Exercise brief - Extract the complete listing and output it unchanged.

══════════

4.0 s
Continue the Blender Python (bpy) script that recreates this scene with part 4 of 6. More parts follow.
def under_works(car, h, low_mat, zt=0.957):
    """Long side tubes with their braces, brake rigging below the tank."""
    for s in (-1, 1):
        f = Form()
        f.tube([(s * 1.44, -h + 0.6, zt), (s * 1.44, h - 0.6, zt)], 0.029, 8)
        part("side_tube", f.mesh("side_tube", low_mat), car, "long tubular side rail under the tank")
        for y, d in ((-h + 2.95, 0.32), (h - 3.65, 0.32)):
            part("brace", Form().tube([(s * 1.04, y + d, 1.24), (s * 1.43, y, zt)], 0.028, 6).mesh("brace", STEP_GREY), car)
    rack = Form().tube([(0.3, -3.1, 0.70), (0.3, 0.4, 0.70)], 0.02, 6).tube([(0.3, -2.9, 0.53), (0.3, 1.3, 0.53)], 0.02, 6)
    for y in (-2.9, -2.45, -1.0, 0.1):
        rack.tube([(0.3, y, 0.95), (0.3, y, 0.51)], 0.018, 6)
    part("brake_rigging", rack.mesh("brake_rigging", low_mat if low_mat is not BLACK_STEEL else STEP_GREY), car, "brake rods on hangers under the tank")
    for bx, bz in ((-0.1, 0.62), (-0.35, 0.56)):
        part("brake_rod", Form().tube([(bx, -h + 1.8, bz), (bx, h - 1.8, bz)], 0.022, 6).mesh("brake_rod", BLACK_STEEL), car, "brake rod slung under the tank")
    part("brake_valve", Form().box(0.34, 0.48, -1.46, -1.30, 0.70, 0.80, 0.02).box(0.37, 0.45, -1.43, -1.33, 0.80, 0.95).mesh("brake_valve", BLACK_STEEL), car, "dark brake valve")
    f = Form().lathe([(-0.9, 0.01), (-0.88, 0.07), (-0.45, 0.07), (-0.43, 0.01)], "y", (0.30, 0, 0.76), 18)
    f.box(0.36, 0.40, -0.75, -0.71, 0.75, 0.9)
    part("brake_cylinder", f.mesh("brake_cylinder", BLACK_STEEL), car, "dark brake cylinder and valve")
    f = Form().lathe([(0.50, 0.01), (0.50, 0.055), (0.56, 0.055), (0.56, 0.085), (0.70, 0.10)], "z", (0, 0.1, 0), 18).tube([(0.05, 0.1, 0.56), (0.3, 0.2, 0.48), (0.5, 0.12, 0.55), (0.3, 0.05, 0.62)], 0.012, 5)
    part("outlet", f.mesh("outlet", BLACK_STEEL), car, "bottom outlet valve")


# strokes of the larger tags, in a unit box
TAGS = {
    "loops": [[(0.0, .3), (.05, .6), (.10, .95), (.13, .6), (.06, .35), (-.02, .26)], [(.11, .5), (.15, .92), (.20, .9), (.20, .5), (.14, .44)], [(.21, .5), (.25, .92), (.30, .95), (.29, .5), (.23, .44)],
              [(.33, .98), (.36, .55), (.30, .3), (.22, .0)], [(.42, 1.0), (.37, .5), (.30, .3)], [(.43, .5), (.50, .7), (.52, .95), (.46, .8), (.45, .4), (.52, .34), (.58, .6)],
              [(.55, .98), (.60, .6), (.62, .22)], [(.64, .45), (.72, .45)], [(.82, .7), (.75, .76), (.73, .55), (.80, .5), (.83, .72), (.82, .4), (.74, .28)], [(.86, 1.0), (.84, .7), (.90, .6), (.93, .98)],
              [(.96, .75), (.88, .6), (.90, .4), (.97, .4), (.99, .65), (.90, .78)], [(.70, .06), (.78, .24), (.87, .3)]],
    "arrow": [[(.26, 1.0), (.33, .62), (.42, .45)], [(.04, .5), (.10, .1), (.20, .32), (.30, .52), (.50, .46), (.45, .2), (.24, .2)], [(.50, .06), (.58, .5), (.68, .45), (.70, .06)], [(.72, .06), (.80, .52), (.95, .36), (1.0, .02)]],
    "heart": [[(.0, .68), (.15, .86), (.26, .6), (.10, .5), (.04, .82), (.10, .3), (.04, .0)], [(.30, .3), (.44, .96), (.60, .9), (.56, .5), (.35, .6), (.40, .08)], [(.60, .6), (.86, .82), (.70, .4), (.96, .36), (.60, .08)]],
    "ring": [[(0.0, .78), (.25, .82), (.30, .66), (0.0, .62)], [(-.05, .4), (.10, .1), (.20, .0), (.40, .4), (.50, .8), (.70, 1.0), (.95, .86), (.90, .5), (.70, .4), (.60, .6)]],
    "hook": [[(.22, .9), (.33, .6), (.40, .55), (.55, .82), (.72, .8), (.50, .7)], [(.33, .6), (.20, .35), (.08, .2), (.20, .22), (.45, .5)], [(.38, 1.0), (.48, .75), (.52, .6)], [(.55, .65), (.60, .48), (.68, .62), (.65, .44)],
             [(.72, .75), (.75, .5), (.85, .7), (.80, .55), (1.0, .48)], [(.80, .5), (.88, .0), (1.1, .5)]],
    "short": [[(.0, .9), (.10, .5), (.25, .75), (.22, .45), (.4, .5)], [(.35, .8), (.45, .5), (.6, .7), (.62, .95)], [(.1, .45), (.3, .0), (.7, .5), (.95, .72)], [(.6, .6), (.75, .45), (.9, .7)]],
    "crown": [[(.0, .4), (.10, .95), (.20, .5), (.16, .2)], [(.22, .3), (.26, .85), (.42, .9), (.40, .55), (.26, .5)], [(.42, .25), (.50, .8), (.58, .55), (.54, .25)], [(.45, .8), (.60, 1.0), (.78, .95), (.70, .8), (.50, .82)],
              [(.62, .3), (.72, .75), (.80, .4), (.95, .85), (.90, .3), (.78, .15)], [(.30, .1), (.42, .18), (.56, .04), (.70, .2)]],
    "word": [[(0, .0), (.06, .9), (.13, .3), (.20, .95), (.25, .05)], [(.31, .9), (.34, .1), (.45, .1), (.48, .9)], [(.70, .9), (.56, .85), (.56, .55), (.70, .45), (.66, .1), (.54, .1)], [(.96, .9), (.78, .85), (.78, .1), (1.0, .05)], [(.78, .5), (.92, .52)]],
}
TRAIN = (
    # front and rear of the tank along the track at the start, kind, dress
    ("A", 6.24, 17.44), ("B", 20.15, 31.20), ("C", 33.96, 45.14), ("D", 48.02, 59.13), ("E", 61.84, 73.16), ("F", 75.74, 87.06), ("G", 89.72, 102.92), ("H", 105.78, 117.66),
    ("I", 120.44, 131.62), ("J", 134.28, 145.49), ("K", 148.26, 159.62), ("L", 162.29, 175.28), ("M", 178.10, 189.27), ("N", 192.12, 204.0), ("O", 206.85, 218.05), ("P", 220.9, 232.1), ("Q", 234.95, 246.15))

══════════

Answer to the problem -
4.0 s
Continue the Blender Python (bpy) script that recreates this scene with part 4 of 6. More parts follow.
def under_works(car, h, low_mat, zt=0.957):
    """Long side tubes with their braces, brake rigging below the tank."""
    for s in (-1, 1):
        f = Form()
        f.tube([(s * 1.44, -h + 0.6, zt), (s * 1.44, h - 0.6, zt)], 0.029, 8)
        part("side_tube", f.mesh("side_tube", low_mat), car, "long tubular side rail under the tank")
        for y, d in ((-h + 2.95, 0.32), (h - 3.65, 0.32)):
            part("brace", Form().tube([(s * 1.04, y + d, 1.24), (s * 1.43, y, zt)], 0.028, 6).mesh("brace", STEP_GREY), car)
    rack = Form().tube([(0.3, -3.1, 0.70), (0.3, 0.4, 0.70)], 0.02, 6).tube([(0.3, -2.9, 0.53), (0.3, 1.3, 0.53)], 0.02, 6)
    for y in (-2.9, -2.45, -1.0, 0.1):
        rack.tube([(0.3, y, 0.95), (0.3, y, 0.51)], 0.018, 6)
    part("brake_rigging", rack.mesh("brake_rigging", low_mat if low_mat is not BLACK_STEEL else STEP_GREY), car, "brake rods on hangers under the tank")
    for bx, bz in ((-0.1, 0.62), (-0.35, 0.56)):
        part("brake_rod", Form().tube([(bx, -h + 1.8, bz), (bx, h - 1.8, bz)], 0.022, 6).mesh("brake_rod", BLACK_STEEL), car, "brake rod slung under the tank")
    part("brake_valve", Form().box(0.34, 0.48, -1.46, -1.30, 0.70, 0.80, 0.02).box(0.37, 0.45, -1.43, -1.33, 0.80, 0.95).mesh("brake_valve", BLACK_STEEL), car, "dark brake valve")
    f = Form().lathe([(-0.9, 0.01), (-0.88, 0.07), (-0.45, 0.07), (-0.43, 0.01)], "y", (0.30, 0, 0.76), 18)
    f.box(0.36, 0.40, -0.75, -0.71, 0.75, 0.9)
    part("brake_cylinder", f.mesh("brake_cylinder", BLACK_STEEL), car, "dark brake cylinder and valve")
    f = Form().lathe([(0.50, 0.01), (0.50, 0.055), (0.56, 0.055), (0.56, 0.085), (0.70, 0.10)], "z", (0, 0.1, 0), 18).tube([(0.05, 0.1, 0.56), (0.3, 0.2, 0.48), (0.5, 0.12, 0.55), (0.3, 0.05, 0.62)], 0.012, 5)
    part("outlet", f.mesh("outlet", BLACK_STEEL), car, "bottom outlet valve")


# strokes of the larger tags, in a unit box
TAGS = {
    "loops": [[(0.0, .3), (.05, .6), (.10, .95), (.13, .6), (.06, .35), (-.02, .26)], [(.11, .5), (.15, .92), (.20, .9), (.20, .5), (.14, .44)], [(.21, .5), (.25, .92), (.30, .95), (.29, .5), (.23, .44)],
              [(.33, .98), (.36, .55), (.30, .3), (.22, .0)], [(.42, 1.0), (.37, .5), (.30, .3)], [(.43, .5), (.50, .7), (.52, .95), (.46, .8), (.45, .4), (.52, .34), (.58, .6)],
              [(.55, .98), (.60, .6), (.62, .22)], [(.64, .45), (.72, .45)], [(.82, .7), (.75, .76), (.73, .55), (.80, .5), (.83, .72), (.82, .4), (.74, .28)], [(.86, 1.0), (.84, .7), (.90, .6), (.93, .98)],
              [(.96, .75), (.88, .6), (.90, .4), (.97, .4), (.99, .65), (.90, .78)], [(.70, .06), (.78, .24), (.87, .3)]],
    "arrow": [[(.26, 1.0), (.33, .62), (.42, .45)], [(.04, .5), (.10, .1), (.20, .32), (.30, .52), (.50, .46), (.45, .2), (.24, .2)], [(.50, .06), (.58, .5), (.68, .45), (.70, .06)], [(.72, .06), (.80, .52), (.95, .36), (1.0, .02)]],
    "heart": [[(.0, .68), (.15, .86), (.26, .6), (.10, .5), (.04, .82), (.10, .3), (.04, .0)], [(.30, .3), (.44, .96), (.60, .9), (.56, .5), (.35, .6), (.40, .08)], [(.60, .6), (.86, .82), (.70, .4), (.96, .36), (.60, .08)]],
    "ring": [[(0.0, .78), (.25, .82), (.30, .66), (0.0, .62)], [(-.05, .4), (.10, .1), (.20, .0), (.40, .4), (.50, .8), (.70, 1.0), (.95, .86), (.90, .5), (.70, .4), (.60, .6)]],
    "hook": [[(.22, .9), (.33, .6), (.40, .55), (.55, .82), (.72, .8), (.50, .7)], [(.33, .6), (.20, .35), (.08, .2), (.20, .22), (.45, .5)], [(.38, 1.0), (.48, .75), (.52, .6)], [(.55, .65), (.60, .48), (.68, .62), (.65, .44)],
             [(.72, .75), (.75, .5), (.85, .7), (.80, .55), (1.0, .48)], [(.80, .5), (.88, .0), (1.1, .5)]],
    "short": [[(.0, .9), (.10, .5), (.25, .75), (.22, .45), (.4, .5)], [(.35, .8), (.45, .5), (.6, .7), (.62, .95)], [(.1, .45), (.3, .0), (.7, .5), (.95, .72)], [(.6, .6), (.75, .45), (.9, .7)]],
    "crown": [[(.0, .4), (.10, .95), (.20, .5), (.16, .2)], [(.22, .3), (.26, .85), (.42, .9), (.40, .55), (.26, .5)], [(.42, .25), (.50, .8), (.58, .55), (.54, .25)], [(.45, .8), (.60, 1.0), (.78, .95), (.70, .8), (.50, .82)],
              [(.62, .3), (.72, .75), (.80, .4), (.95, .85), (.90, .3), (.78, .15)], [(.30, .1), (.42, .18), (.56, .04), (.70, .2)]],
    "word": [[(0, .0), (.06, .9), (.13, .3), (.20, .95), (.25, .05)], [(.31, .9), (.34, .1), (.45, .1), (.48, .9)], [(.70, .9), (.56, .85), (.56, .55), (.70, .45), (.66, .1), (.54, .1)], [(.96, .9), (.78, .85), (.78, .1), (1.0, .05)], [(.78, .5), (.92, .52)]],
}
TRAIN = (
    # front and rear of the tank along the track at the start, kind, dress
    ("A", 6.24, 17.44), ("B", 20.15, 31.20), ("C", 33.96, 45.14), ("D", 48.02, 59.13), ("E", 61.84, 73.16), ("F", 75.74, 87.06), ("G", 89.72, 102.92), ("H", 105.78, 117.66),
    ("I", 120.44, 131.62), ("J", 134.28, 145.49), ("K", 148.26, 159.62), ("L", 162.29, 175.28), ("M", 178.10, 189.27), ("N", 192.12, 204.0), ("O", 206.85, 218.05), ("P", 220.9, 232.1), ("Q", 234.95, 246.15))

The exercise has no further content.